Tuesday, March 22, 2011

Irradiated Zone

Tom Engelhardt has an interesting article on his site today. "Irradiated Zone: Don’t Go There! Missing in the Japan Catastrophe -- Thinking the Unthinkable" considers the nuclear crisis in Japan through his youthful memories of reading Walter M. Miller, Jr.'s sf classic A Canticle for Leibowitz (1955).

Canticle, like many novels of its era, was set in a new dark age after humans had destroyed so many of their own and so much of their civilization, leaving behind a mutant planet.  It didn’t take a lot of smarts to know how they did that either: with the newly discovered power of the atom -- already loosed on the perfectly real cities of Hiroshima and Nagasaki -- aided and abetted by the hubris and bumbling of humanity.  (I hope, given the headlines of the moment, you see where I’m heading.) 

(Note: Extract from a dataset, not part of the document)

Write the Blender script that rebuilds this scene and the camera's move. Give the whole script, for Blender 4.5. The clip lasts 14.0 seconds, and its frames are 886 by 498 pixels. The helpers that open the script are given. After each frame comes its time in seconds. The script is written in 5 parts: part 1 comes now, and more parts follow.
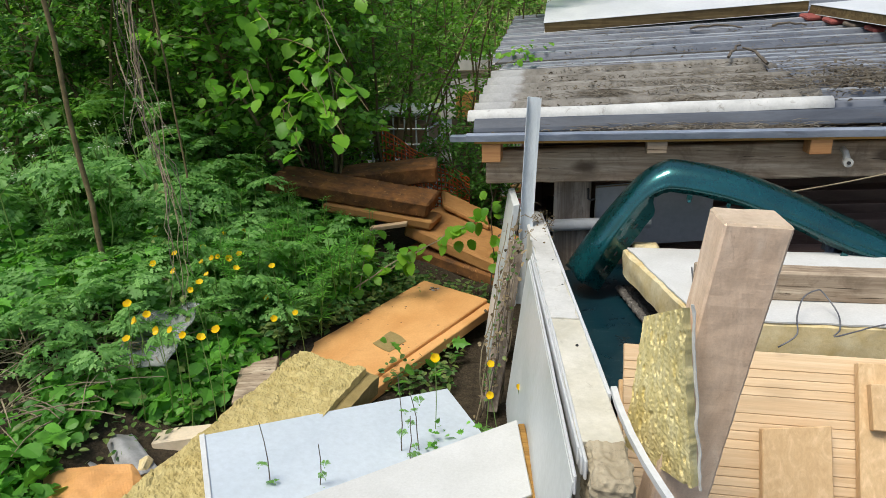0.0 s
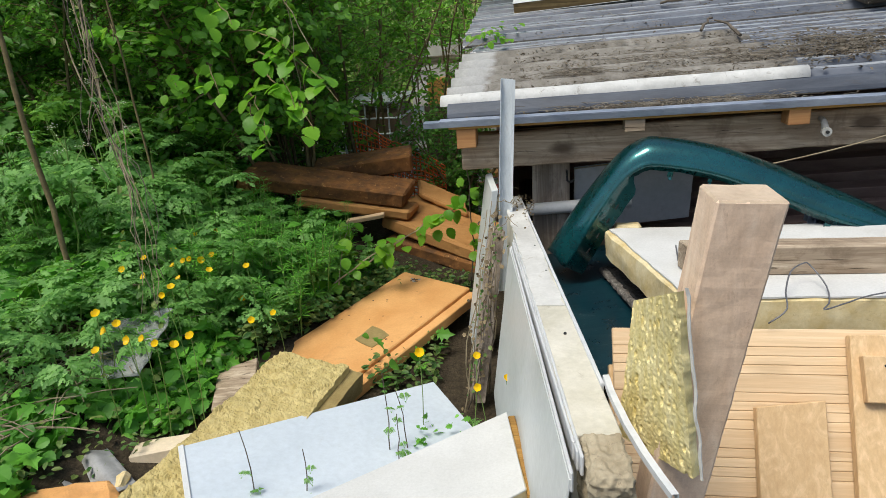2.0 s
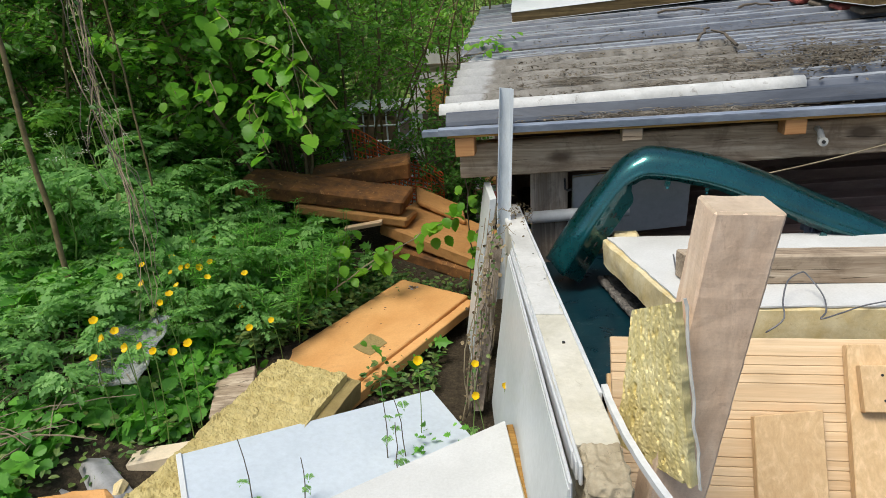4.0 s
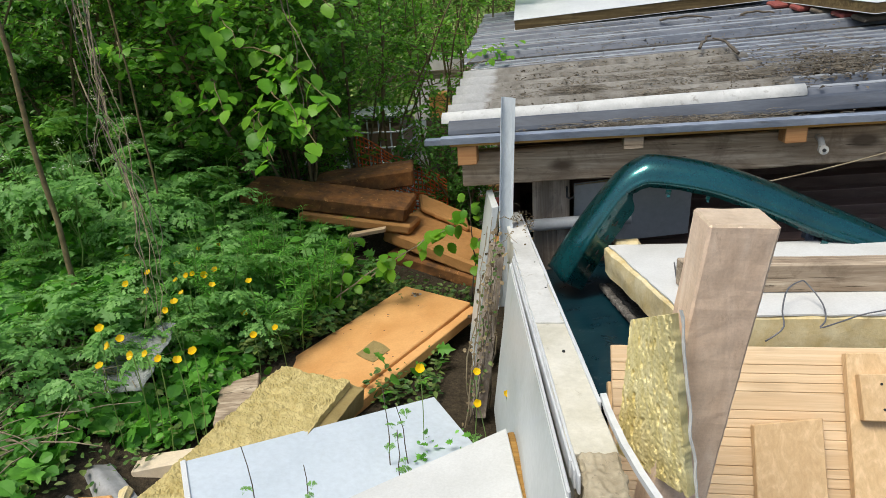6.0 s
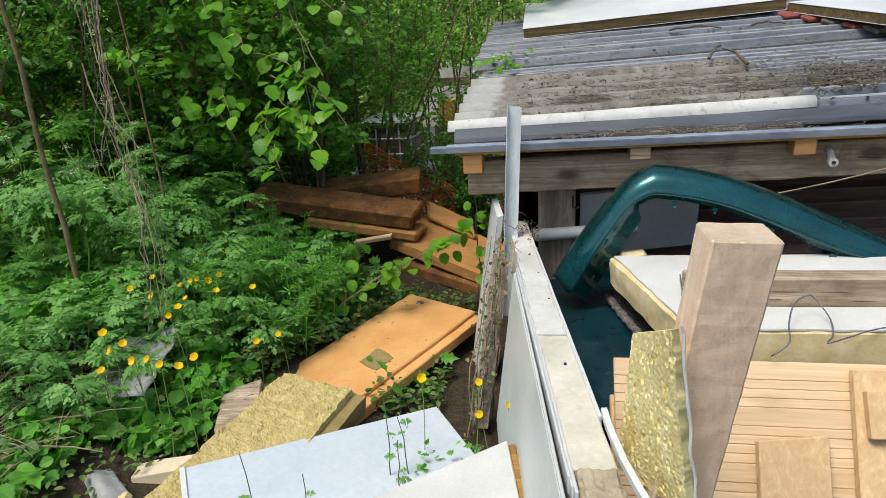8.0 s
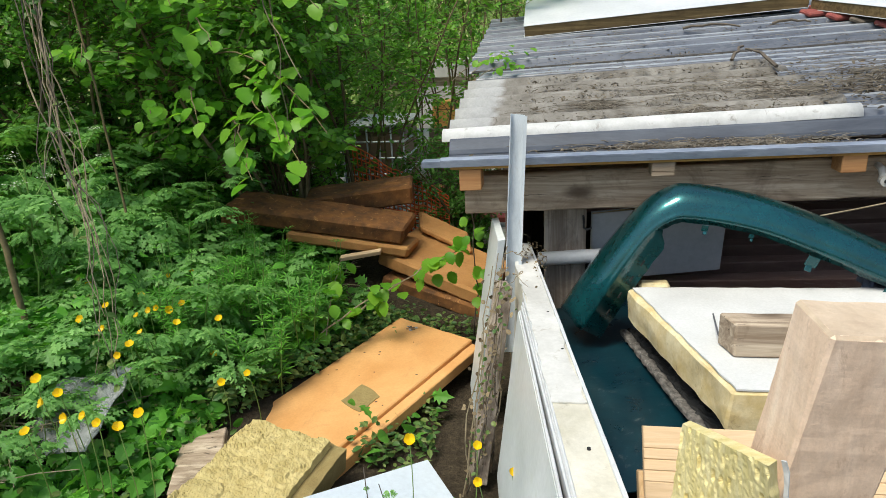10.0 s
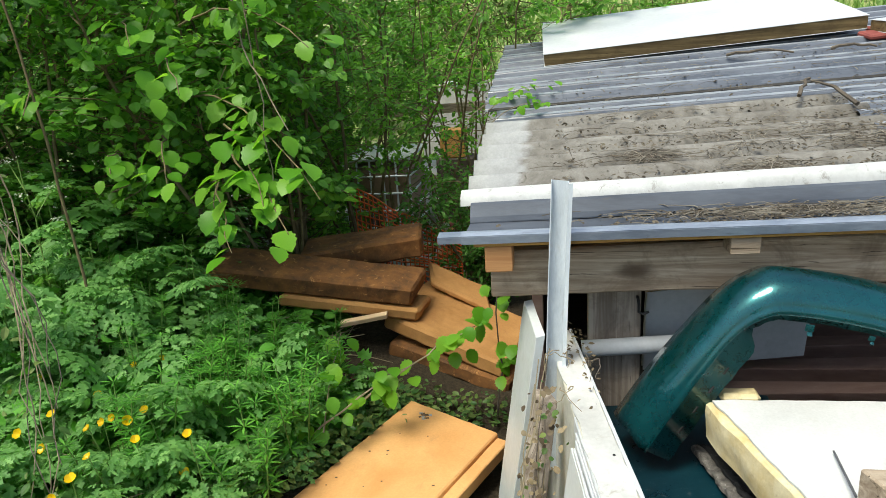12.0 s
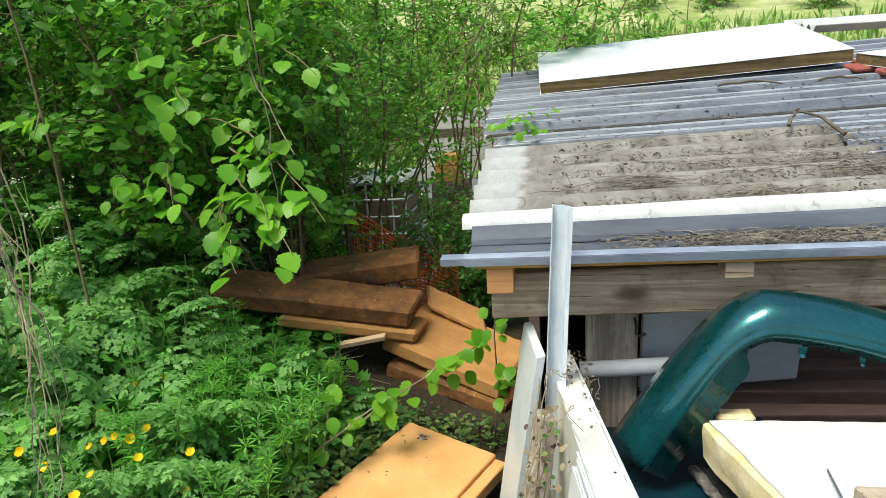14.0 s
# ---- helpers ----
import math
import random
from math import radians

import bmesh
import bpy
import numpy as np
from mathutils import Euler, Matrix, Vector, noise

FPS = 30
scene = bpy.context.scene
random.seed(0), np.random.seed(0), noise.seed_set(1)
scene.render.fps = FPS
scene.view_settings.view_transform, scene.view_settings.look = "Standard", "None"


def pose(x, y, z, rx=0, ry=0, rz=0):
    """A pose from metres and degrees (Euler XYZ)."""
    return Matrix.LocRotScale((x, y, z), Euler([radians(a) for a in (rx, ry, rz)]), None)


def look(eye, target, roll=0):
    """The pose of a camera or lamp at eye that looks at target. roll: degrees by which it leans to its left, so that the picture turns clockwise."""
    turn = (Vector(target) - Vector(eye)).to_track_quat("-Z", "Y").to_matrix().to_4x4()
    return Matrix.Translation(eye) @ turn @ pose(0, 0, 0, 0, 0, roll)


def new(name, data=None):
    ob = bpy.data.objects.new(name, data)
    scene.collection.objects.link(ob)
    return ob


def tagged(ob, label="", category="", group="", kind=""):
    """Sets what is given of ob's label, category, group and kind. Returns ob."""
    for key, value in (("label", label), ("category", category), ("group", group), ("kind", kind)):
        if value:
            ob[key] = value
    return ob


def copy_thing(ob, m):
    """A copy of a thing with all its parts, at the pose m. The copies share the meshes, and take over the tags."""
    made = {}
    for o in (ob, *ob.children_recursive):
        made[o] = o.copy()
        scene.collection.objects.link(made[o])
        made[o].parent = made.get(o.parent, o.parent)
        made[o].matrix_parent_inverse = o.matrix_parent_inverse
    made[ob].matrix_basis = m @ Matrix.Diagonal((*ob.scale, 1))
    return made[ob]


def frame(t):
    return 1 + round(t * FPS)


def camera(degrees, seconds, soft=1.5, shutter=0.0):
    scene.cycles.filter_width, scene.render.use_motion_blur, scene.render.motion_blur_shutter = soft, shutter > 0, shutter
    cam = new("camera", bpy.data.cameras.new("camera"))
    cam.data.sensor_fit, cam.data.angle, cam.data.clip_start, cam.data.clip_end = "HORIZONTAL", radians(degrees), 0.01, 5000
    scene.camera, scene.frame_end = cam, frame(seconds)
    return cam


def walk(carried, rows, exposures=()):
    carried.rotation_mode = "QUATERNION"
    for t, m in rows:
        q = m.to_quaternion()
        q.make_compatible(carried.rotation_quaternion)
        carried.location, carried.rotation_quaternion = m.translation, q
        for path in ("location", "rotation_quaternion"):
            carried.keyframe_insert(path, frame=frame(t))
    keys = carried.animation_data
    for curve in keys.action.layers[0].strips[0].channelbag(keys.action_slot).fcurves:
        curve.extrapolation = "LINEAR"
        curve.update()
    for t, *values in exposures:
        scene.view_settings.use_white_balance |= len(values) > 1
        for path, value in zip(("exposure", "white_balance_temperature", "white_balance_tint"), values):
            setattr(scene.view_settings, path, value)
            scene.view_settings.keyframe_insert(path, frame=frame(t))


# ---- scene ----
cam = camera(68.3, 14.0, 0.7)
PATH = [
    (0, (-0.293, -0.351, 1.733), (-0.668, 1.511, 1.108), -1.5),
    (0.5, (-0.302, -0.303, 1.725), (-0.628, 1.556, 1.065), -2.2),
    (1, (-0.313, -0.312, 1.728), (-0.656, 1.542, 1.061), -2.1),
    (1.5, (-0.303, -0.27, 1.713), (-0.61, 1.586, 1.033), -2.8),
    (2, (-0.306, -0.273, 1.717), (-0.619, 1.588, 1.054), -3.8),
    (2.5, (-0.309, -0.283, 1.721), (-0.644, 1.583, 1.085), -4.2),
    (3, (-0.317, -0.285, 1.725), (-0.646, 1.581, 1.087), -4.2),
    (3.2, (-0.314, -0.275, 1.722), (-0.625, 1.59, 1.071), -3.9),
    (5.3, (-0.307, -0.285, 1.741), (-0.616, 1.588, 1.112), -3.2),
    (5.5, (-0.305, -0.281, 1.743), (-0.625, 1.589, 1.111), -3.5),
    (6, (-0.297, -0.292, 1.746), (-0.615, 1.58, 1.116), -3.7),
    (6.5, (-0.291, -0.289, 1.75), (-0.603, 1.587, 1.132), -4.0),
    (7, (-0.284, -0.28, 1.752), (-0.612, 1.592, 1.131), -4.4),
    (7.5, (-0.278, -0.277, 1.753), (-0.603, 1.601, 1.147), -3.5),
    (9.8, (-0.294, 0.044, 1.728), (-0.701, 1.898, 1.099), -3.8),
    (10, (-0.34, 0.137, 1.747), (-0.668, 2.011, 1.132), -2.9),
    (10.5, (-0.473, 0.341, 1.805), (-0.63, 2.241, 1.2), -1.4),
    (11, (-0.479, 0.55, 1.804), (-0.768, 2.439, 1.214), -2.7),
    (11.5, (-0.434, 0.72, 1.815), (-0.758, 2.604, 1.227), -3.8),
    (12, (-0.486, 0.731, 1.84), (-0.829, 2.618, 1.272), -3.9),
    (12.5, (-0.508, 0.724, 1.85), (-0.823, 2.623, 1.307), -3.1),
    (13, (-0.523, 0.696, 1.842), (-0.84, 2.592, 1.29), -2.8),
    (13.5, (-0.53, 0.679, 1.846), (-0.851, 2.574, 1.291), -2.9),
    (14, (-0.516, 0.671, 1.851), (-0.832, 2.582, 1.352), -3.2),
]
EXPOSURES = [(0, 0.41, 6600, 5), (7.5, 0.43, 6600, 5), (10, 0.63, 6600, 3), (12.5, 0.84, 6600, 0), (14, 0.97, 6600, 0)]
walk(cam, [(t, look(eye, target, roll)) for t, eye, target, roll in PATH], EXPOSURES)

# ---- world and light: bright, thinly clouded day ----
world = bpy.data.worlds.new("world")
scene.world = world
world.use_nodes = True
_wn = world.node_tree.nodes
_sky = _wn.new("ShaderNodeTexSky")
_sky.sky_type, _sky.sun_disc = "NISHITA", False
_sky.sun_elevation, _sky.sun_rotation = radians(66), radians(215)
_sky.air_density, _sky.dust_density = 1.0, 3.0
world.node_tree.links.new(_sky.outputs[0], _wn["Background"].inputs[0])
_wn["Background"].inputs[1].default_value = 0.125
sun = new("sun", bpy.data.lights.new("sun", "SUN"))
sun.data.energy, sun.data.angle, sun.data.color = 2.3, radians(24), (1.0, 0.95, 0.87)
sun.matrix_world = look((-2.5, -2.1, 8.9), (0, 1.5, 0))

R = random.Random(7)
RNG = np.random.default_rng(11)


# ---- materials ----
def mat(name, rough=0.7, metal=0.0, spec=0.5):
    m = bpy.data.materials.new(name)
    m.use_nodes = True
    nt = m.node_tree
    b = nt.nodes["Principled BSDF"]
    b.inputs["Roughness"].default_value, b.inputs["Metallic"].default_value = rough, metal
    b.inputs["Specular IOR Level"].default_value = spec
    return m, nt, b


def node(nt, kind, **inputs):
    n = nt.nodes.new(kind)
    for key, value in inputs.items():
        n.inputs[key].default_value = value
    return n


def ramp(nt, fac, stops):
    n = nt.nodes.new("ShaderNodeValToRGB")
    els = n.color_ramp.elements
    while len(els) < len(stops):
        els.new(0.5)
    for e, (p, c) in zip(els, stops):
        e.position = p
        e.color = (*c, 1) if len(c) == 3 else c
    nt.links.new(fac, n.inputs[0])
    return n.outputs[0]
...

It's a natural comparison for someone raised in those days to make, although to be fair there's a big difference between a meltdown and the global thermonuclear war depicted in those books. Lester del Rey's Nerves (1956, revised 1976) which involves "atomjacks" fighting to avert a catastrophe at an atomic power plant might be a more apt reference, although it obviously isn't widely known. When it comes to the aftermath of such a crisis, the book that sprang to my mind was Michael Swanwick's In the Drift (1985) which depicts just the kind of irradiated exclusion zone we all fear might result if worse comes to worse.


Löst Jimmy said...

You've been on a blog post spree Jerry, I've some catching up to do. Been busy at work, but enjoying reading through your stuff this evening.

Jerry Cornelius said...

I try to post at least once a day, even if it's just a token gesture like a song or something. Usually nothing up to your standard. But if there's an sf related story around that catches my eye I'll comment on it. I'm just glad I'm not boring you.

Löst Jimmy said...

Never boring my dear fellow, keep up the good work!